What is the risk that the Ukraine situation is being approached by the West in a binary, dualist way? We cannot control President Putin but how we, or at least our politicians and diplomats, respond will influence him. By binary or dualist, I mean adopting inflexible, black or white, right and wrong thinking.

This may result from seeing the Russians, or rather their leader, as an “enemy”. It may lead us to perceive his strategy as purely aggressive, necessitating a similar response. The trouble with this, as we see, is that matters can become more inflamed, the threat of force can escalate and, crucially, there is less room for backing down or saving face.

The latter is likely to be important to the Russian leader. But there could be a danger that, by our own actions, we might create the very situation (invasion/war) that we say we wish to avoid. Paradoxes abound. It is of course possible that the West’s strategy is to provoke Putin into acting — or retreating in humiliation. Long term, it is not clear either would lead to greater stability.

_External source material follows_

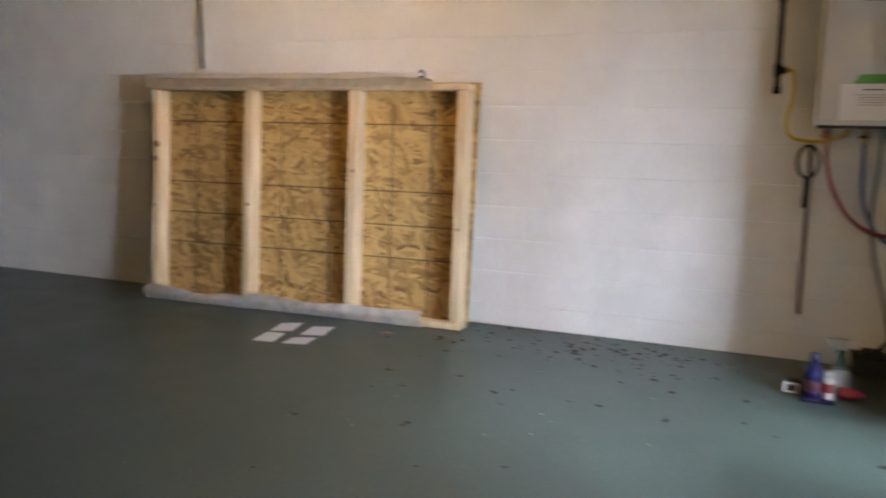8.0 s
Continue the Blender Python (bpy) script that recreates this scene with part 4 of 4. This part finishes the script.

What might be done? It is possible to engage constructively with your antagonist while still expressing your own position clearly and robustly. It’s all about how you do it. First, the astute negotiator can acknowledge the perspective of the other, accepting that they see things differently. That is obviously true in this case. As viewed from Moscow, Ukraine presents a strategic risk to Russia. We do not need to agree with that proposition to recognise that Russians may feel vulnerable if their nearest neighbour elects to join the defence pact of its adversaries. Think of Cuba, Mexico or Canada joining the erstwhile Warsaw Pact.

Next, the negotiator can offer reassurances that they wish to work this out in a sensible way, addressing the concerns of all those involved. (Let us hope this is what’s happening behind closed doors — it is exactly what happened in the Edinburgh Conversations in the early 1980s, which helped to end the Cold War.)

Throughout, we can engage and maintain respectful communication with Russia and all others with a stake. Having acknowledged and recognised their concerns and viewpoint, we must describe clearly what matters to us, and why, setting clear parameters that underscore our interests, and explain what we can and cannot do.

No concessions for concessions’ sake but a mature conversation designed to reduce fear and find a constructive solution. This is not weakness but strength, courage and leadership. What is the alternative?